Update: Cynthia Than tells me that the significance results from Figure 8 control for education, work status, occupation and career timing. As far as I can tell she got that in private email communication with one of the study’s authors. (The authors’ email addresses are not in the report or readily accessible on the AAUW website, by the way, so there’s no way for anyone else to ask questions about it.)
I don’t want to belabor this point too much because even if everything is done correctly, Quartz is still trying to draw general conclusions about the gender wage gap based only on salaries one year out of graduation. This is a point about external validity: all the arguments in favor of using salaries one year after graduation only establish that those salaries can be measured with less error and fewer confounding factors than, say, salaries 20 years after graduation. They do not establish that salaries one year after graduation are of particular interest.
However, I still think we should be careful with a report that lacks full documentation on its methodology and how the results are constructed. We are not given regression specifications, results from alternative specifications, sample sizes, t-statistics, or even a full list of control variables for Figure 8 (except what was privately communicated to Than). I don’t necessarily fault the study authors for omitting this in a report for general consumption when Figure 8 is only a minor aspect of the whole report. But without more information about that aspect of the study, I would be very cautious in relying on it, and in making the general conclusion that there is no gender gap in tech salaries.
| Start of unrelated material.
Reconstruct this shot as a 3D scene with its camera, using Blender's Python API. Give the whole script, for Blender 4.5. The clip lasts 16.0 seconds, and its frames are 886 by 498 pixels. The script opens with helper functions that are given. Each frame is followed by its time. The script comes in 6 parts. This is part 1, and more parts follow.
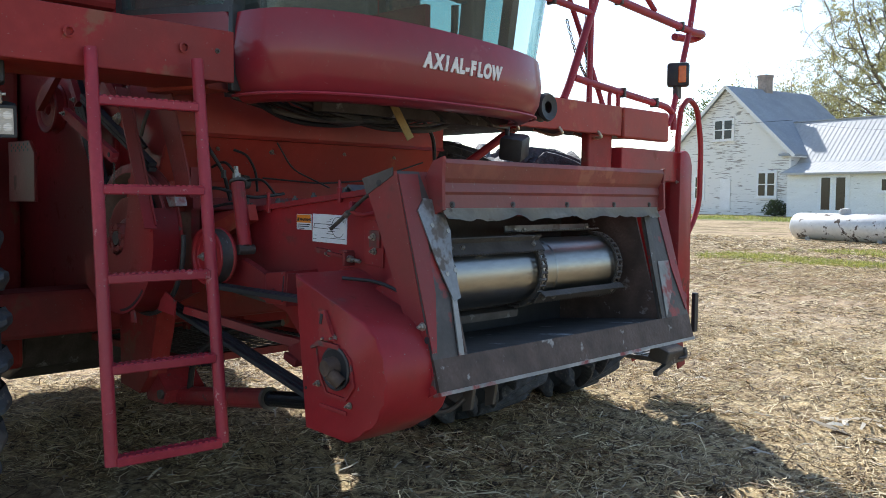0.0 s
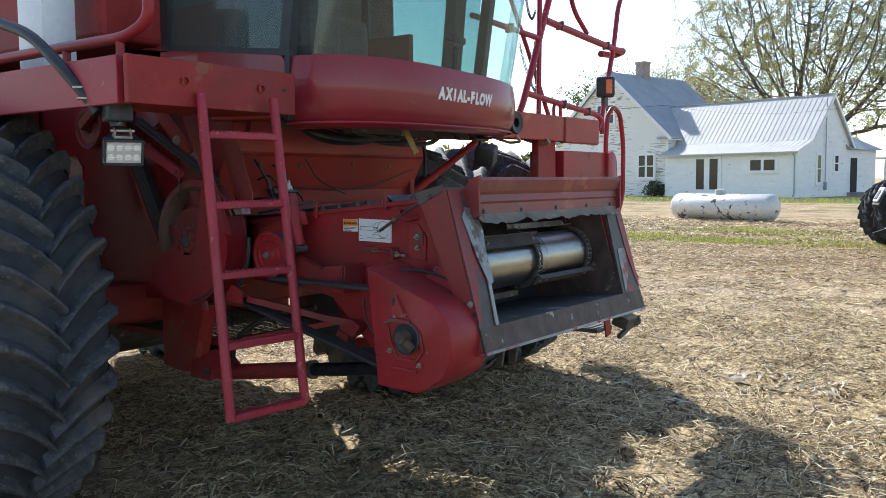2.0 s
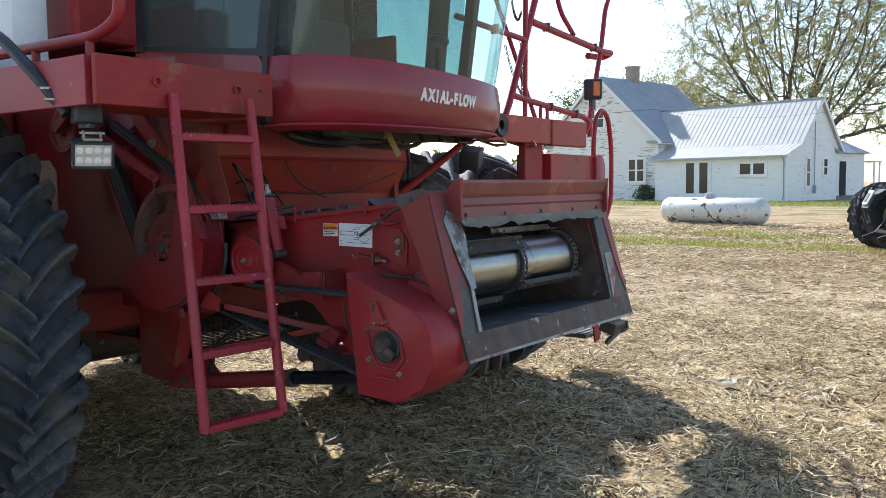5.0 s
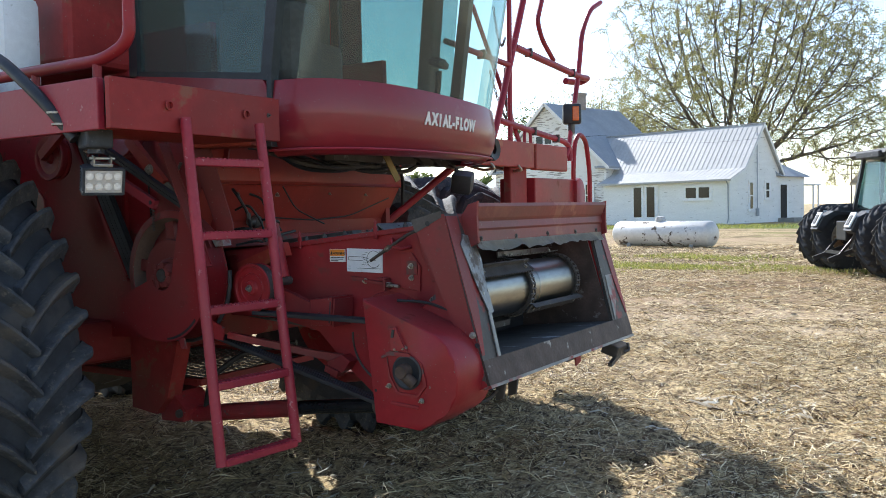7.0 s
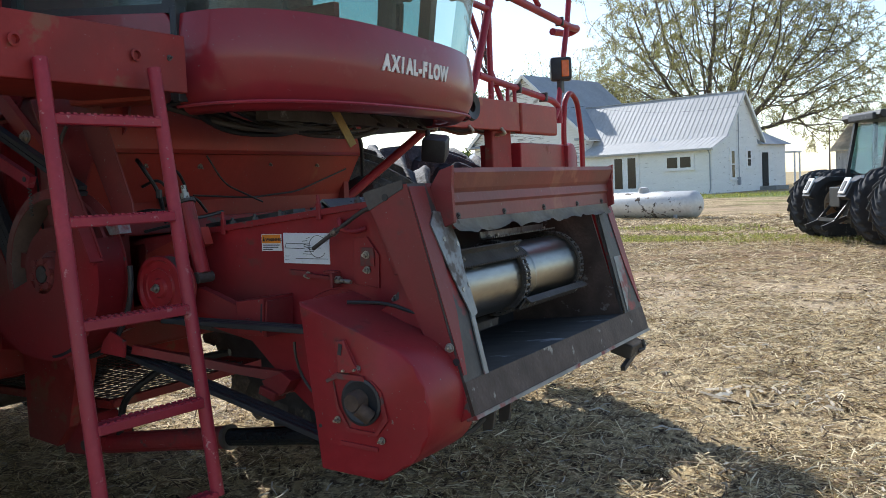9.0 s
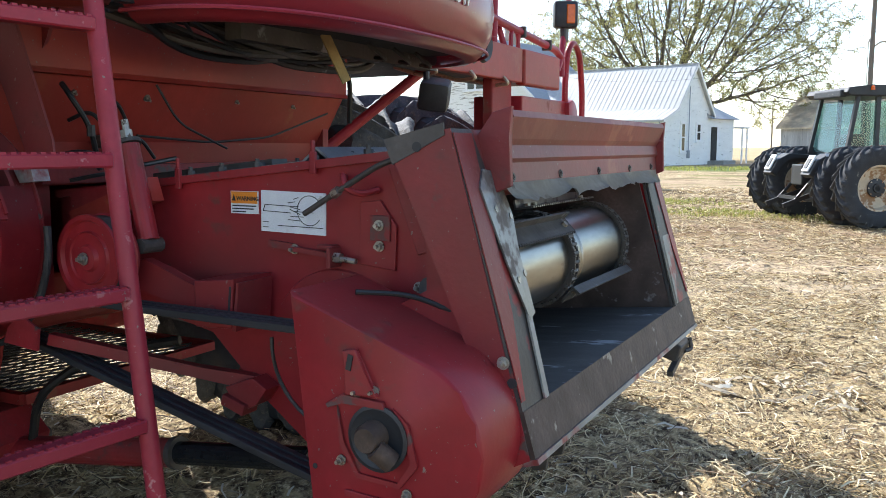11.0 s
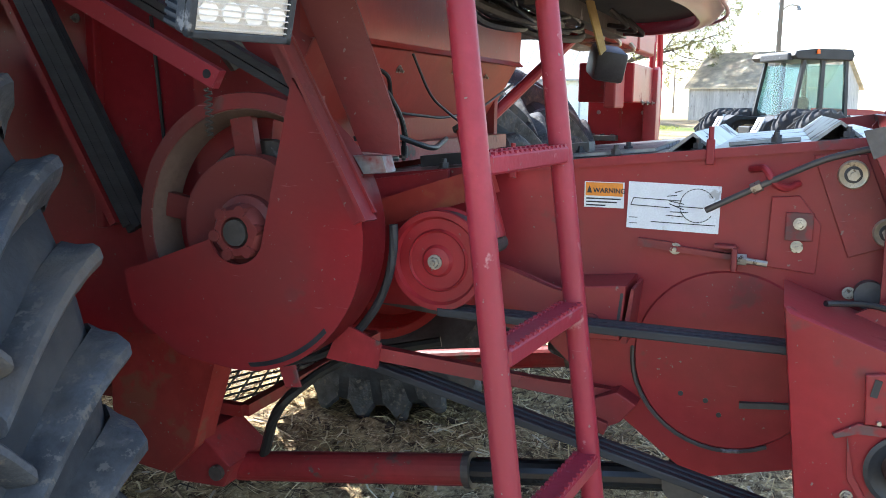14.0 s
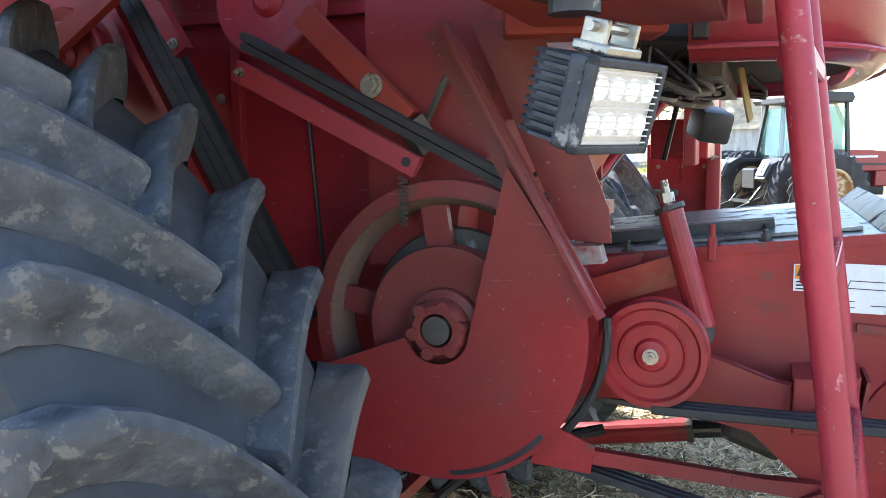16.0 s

I’ve been trying hard to find good data on this and again it’s been hard. The NCES tool initially looked useful. Presumably because of sample size related privacy issues, it refused to give me average wages by gender for tech professions other than Engineers. That raises concerns about statistical power. It’s possible that the online tool is based on a smaller sample than what the AAUW researchers had access to. If only either the online tool or the AAUW study would report sample sizes!